My quesition is, if the entrepreneurs purchase capital rather than rent the capital, then how could the term “rent” apply here??

It does not matter who is the owner of the capital stock. Due to opportunity costs the term “rent” can be applied even if the firm is the owner of the capital stock. In equilibrium, the firm could rent capital to another firm and charge the corresponding fee \frac{1}{X_{t+1}}\frac{\alpha Y_{t+1}}{K_{t+1}}.

Since SW (2007) consider labor augmenting technology growth, but the total time endowment is constant and there is no population growth, the momentary utility function has to fulfill specific restrictions in order to allow for a BGP. According to King et al. (1988) in the case of a multiplicatively separable utility function with \sigma_c>1 the utility part for hours worked must be increasing and convex (as in SW).

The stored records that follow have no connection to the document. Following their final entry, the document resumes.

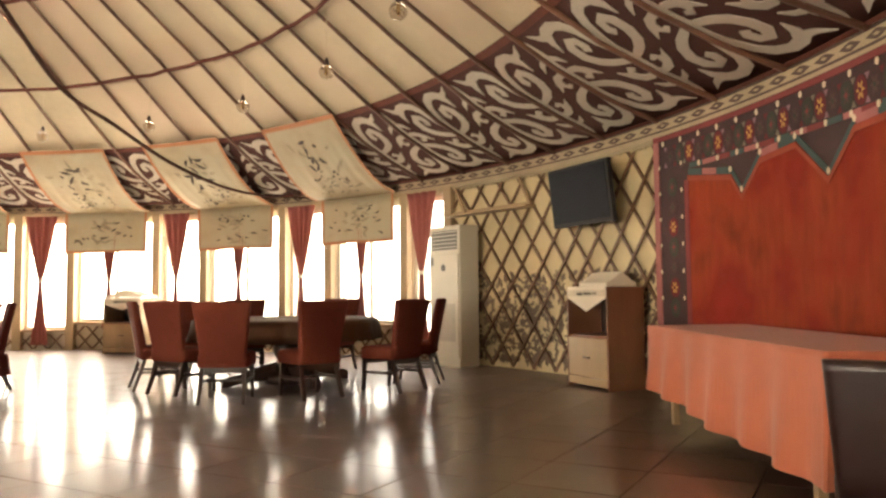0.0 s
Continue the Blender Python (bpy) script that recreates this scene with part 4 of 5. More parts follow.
def wall_rack(az, z, w, flip, label):
    """A wooden rack: a shelf board on slanted struts."""
    ob = thing("wall_rack", facing(az, R_WALL - 0.04, z), label, "rack")
    part("shelf", box(-w / 2, w / 2, 0.0, 0.20, 0, 0.035, bevel=0.004), LIGHT_WOOD, ob)
    for x in (-w / 2 + 0.06, w / 2 - 0.30 if flip else w / 2 - 0.06):
        rings = [[(x + d + e, y, 0.035 + h) for e, y in ((-0.022, 0.02), (0.022, 0.02), (0.022, 0.06), (-0.022, 0.06))] for d, h in ((0.0, 0.0), (0.22 if flip else -0.12, 0.40))]
        part("strut", loft(rings), LIGHT_WOOD, ob)
    part("back_rail", box(-w / 2 + 0.05, w / 2, 0.0, 0.025, 0.06, 0.085), LIGHT_WOOD, ob)


wall_rack(113.2, 2.20, 1.75, True, "pale wooden wall rack with slanted struts")
wall_rack(-62.6, 2.10, 0.92, False, "pale wooden wall rack on the dark lattice")


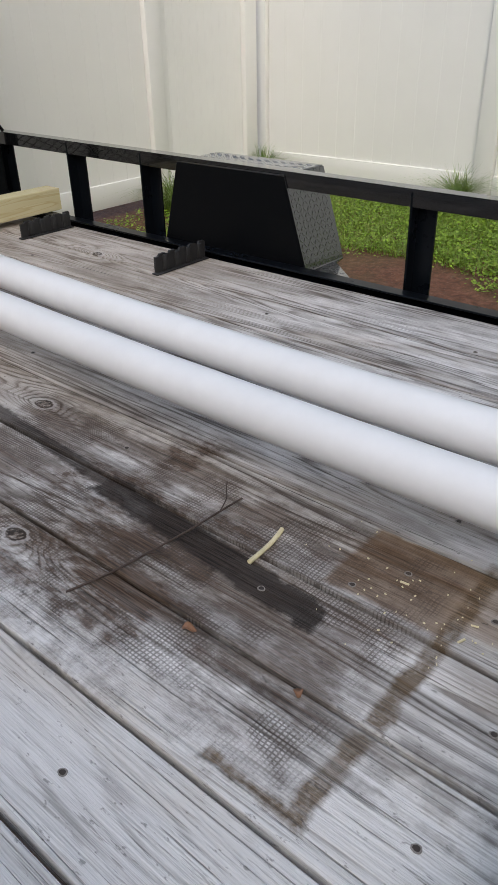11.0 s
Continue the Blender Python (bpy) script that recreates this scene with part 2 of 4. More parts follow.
    # weathered fibres: fine dark lines, broken dashes and pale raised ridges
    ridge = ramp(nt, fine, [(0.54, (0, 0, 0)), (0.66, (1, 1, 1))])
    dash = ramp(nt, noise_tex(nt, mapped(nt, (14, 210, 210), jitter=1), 1.0, 3, 0.6, 0.1), [(0.60, (0, 0, 0)), (0.66, (1, 1, 1))])
    dash = calc(nt, "MULTIPLY", dash, ramp(nt, noise_tex(nt, mapped(nt, (2.2, 9, 9), jitter=1), 1.3, 3), [(0.42, (0, 0, 0)), (0.60, (1, 1, 1))]))
    col = mix(nt, calc(nt, "MULTIPLY", ridge, 0.22), col, (0.70, 0.69, 0.70))
    col = mix(nt, calc(nt, "MULTIPLY", streak, 0.36), col, (0.090, 0.080, 0.078))
    col = mix(nt, calc(nt, "MULTIPLY", dash, 0.52), col, (0.085, 0.075, 0.072))
    col = mix(nt, calc(nt, "MULTIPLY", streak2, 0.58), col, (0.06, 0.053, 0.051))
    warm = ramp(nt, noise_tex(nt, mapped(nt, (1, 3, 3), jitter=1), 2.1, 4), [(0.48, (0, 0, 0)), (0.75, (1, 1, 1))])
    warm = calc(nt, "MAXIMUM", warm, calc(nt, "MULTIPLY", box_mask(nt, -4.0, -0.60, 0.0, 3.2, 0.8, 0.4), 0.95))
    col = mix(nt, calc(nt, "MULTIPLY", warm, 0.58), col, mix(nt, tone, (0.12, 0.085, 0.06), (0.52, 0.43, 0.34)))
    # brown marks where mats have lain: wash, woven imprint and a darker rim
    pos = mapped(nt, (1, 1, 1))
    patchy = ramp(nt, noise_tex(nt, mapped(nt, (1.0, 2.6, 2.6)), 4.0, 8, 0.75), [(0.38, (0, 0, 0)), (0.535, (1, 1, 1))])
    area = box_mask(nt, -0.98, 0.07, 1.03, 1.54, 0.06, 0.12)
    area1 = box_mask(nt, -0.74, -0.18, 1.02, 1.46, 0.08, 0.22)
    area2 = box_mask(nt, -1.10, -0.55, 1.02, 1.30, 0.08, 0.18)
    area3 = box_mask(nt, -0.62, -0.45, 1.40, 1.62, 0.06, 0.12)
    wash = calc(nt, "MAXIMUM", calc(nt, "MAXIMUM", area1, area3), calc(nt, "MULTIPLY", area2, 0.55))
    wash = calc(nt, "MULTIPLY", calc(nt, "MAXIMUM", wash, calc(nt, "MULTIPLY", area, 0.75)), patchy)
    rims = [(0.058, 0.096, 1.19, 1.575), (0.056, 0.094, 1.033, 1.185), (-0.06, 0.090, 1.030, 1.056), (-1.852, -1.836, 1.43, 1.60), (-1.415, -1.398, 0.855, 1.23), (-1.318, -1.300, 0.855, 1.05), (0.214, 0.238, 1.40, 1.60)]
    rim = None
    for r4 in rims:
        k = box_mask(nt, *r4, 0.010, 0.030, 0.0, 26)
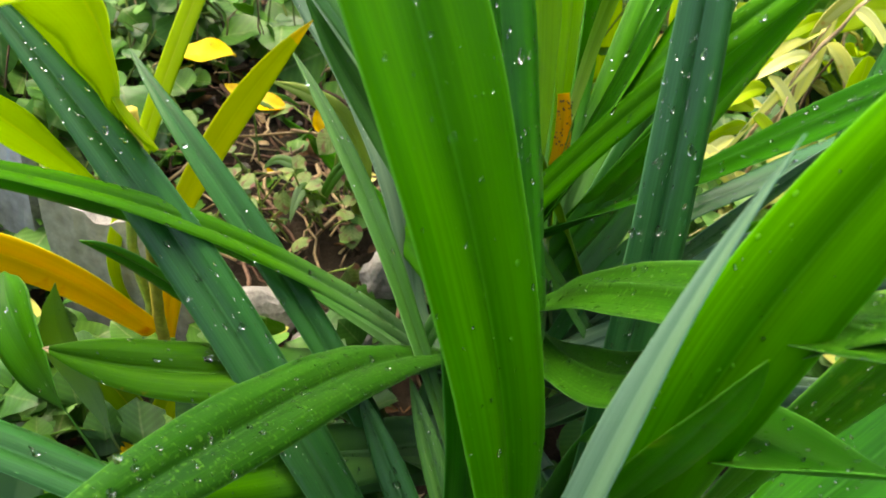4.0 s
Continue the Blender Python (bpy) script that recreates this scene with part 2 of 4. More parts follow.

Unfortunately, the technical appendix of King et al. (1988) is not available for me.

Can anyone provide me more insights into this type of utility functions that allow for balanced growth but look very counterintuitive on a first glance?

The restrictions of KPR only apply to utility functions before detrending.

You can always cook up a BGP-consistent utilty function by putting a trend variable in there. Take Mertens/Ravn (2011) Understanding the aggregate effects of anticipated and unanticipated tax policy shocks. They have a utility function that is additively separable but without consumption being in logs. To get a BGP, the labor disutility is multiplied with the trend z raised to the appropriate power: c^{1-\sigma}-z^{1-\sigma}n^{1+\kappa}
That solves the issue, but was not envisioned in KPR.

Hi @Julie,
if I’m not wrong, by deriving the marginal utility of labor you can see that utility is actually decreasing in hours worked, at least in steady state.

So, whatever \sigma_c, utility is always decreasing in labor. I guess it is misleading to simply look at the utility function, exactly because preferences are non-separable and the coefficient \sigma_c affects both labor and consumption.

(I realize this reply comes months later, but I hope it’s still useful!)